Flash forward to present day, and the Buddies are preparing for Halloween. Billy, B-Dawg’s owner, comes across Warwick’s staff while on a class field trip. Because the mere act of typing this is making me sleepy, I’ll skip ahead to what passes for action: Warwick and the Halloween Hound return in the hunt for the Buddies and Warwick’s spell book. Warwick manages to turn the town’s adults into walking zombies in his quest to … take over the world? Anyway, the Buddies stop him and the ghost puppy’s soul is returned to his body where he’s reunited with his now elderly owner.

Treasure Buddies feels like the inverse of Spooky Buddies in nearly every manner. The film almost exclusively takes place outside of the pups’ town, only involves one of their human counterparts and features almost no recognizable physical or voiceover performers. It’s almost as if both were filmed back-to-back and the later film could only use what was left over from the previous film’s budget. Consider the scene late in the film where a lightning storm is seen and heard in the distance. One character goes out of his way to comment to another that no rain would be coming. I read this mostly as the filmmakers’ way of saying they didn’t have the cash for artificial rain.

Thomas Howard, curator of Fernfield’s local museum, believes it’s a great idea to bring his grandson Pete — MudBud’s owner — on a treacherous journey to Egypt (read: a Hollywood backlot filled with sand) to locate the lost, ancient tomb of Cleocatra. (GET IT? CLEO-CAT-RA!!!) The Buddies stow away and chase after Pete with the help of a capuchin monkey and a camel that’s in search of her parents. The previous two sentences comprise at least the first 20 minutes of screen time.

Thomas and Pete find their way to the tomb using various mystical clues, only to discover that their local guides, including a hairless cat bent on recovering Cleocatra’s necklace, are evil. Absolutely nothing worth mentioning occurs throughout the rest of the film.

How much of the original is preserved?

If there’s one difference in Spooky Buddies compared to the series thus far, it’s in the film’s heavier reliance on the humans over the puppies for the bulk of the action. And whereas previous films at least cut away to different locations, this film takes place entirely in Fernfield. Despite my skittishness about the implications around the puppies’ danger in Spooky Buddies, both films are largely devoid of any animal action. Most scenes with the Buddies are structured around the animals simply sitting and “talking” or reacting to human stuff. The most perilous scene in both films sees the Buddies briefly swimming in a shallow pool for a few seconds.I wrote previously about the Buddies franchise’s strange acknowledgment of organized religion, and both of these films continue the tradition in new ways. When wondering aloud what happens to the puppies’ souls when they leave their bodies, one character explicitly mentions heaven when they could have just as easily swapped the word out for any other ambiguously spiritual unknown. And during the film’s climactic battle with Warwick, his spell book is swapped out with the Bible, where he begins to recite the Lord’s Prayer. Treasure Buddies is less explicit, but it does at least acknowledge Islam once or twice. None of these developments may amount to a hill of beans, but just try imagining WALL-E or even The Little Mermaid making any references to any organized religion. Disney’s globally focused braintrust would never allow it.

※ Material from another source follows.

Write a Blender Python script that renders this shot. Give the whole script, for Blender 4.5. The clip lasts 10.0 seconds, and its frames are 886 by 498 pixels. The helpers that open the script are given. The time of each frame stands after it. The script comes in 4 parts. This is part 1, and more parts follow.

Does this ruin the original film?

The biggest sin for each film is being boring and long. Spooky Buddies weighs in at 92 minutes and Treasure Buddies an unforgivable 96, both the longest installments in the franchise outside of The Search for Santa Paws. Neither film has any inexplicably bonkers developments in line with previous franchise installments that at least made them feel like less of a slog. Of the three remaining films in this series (!), two will be continuations of the Buddies franchise. I’ve been wrong before in this column, but it’s hard to imagine anything else plumbing the creative depths of these two films.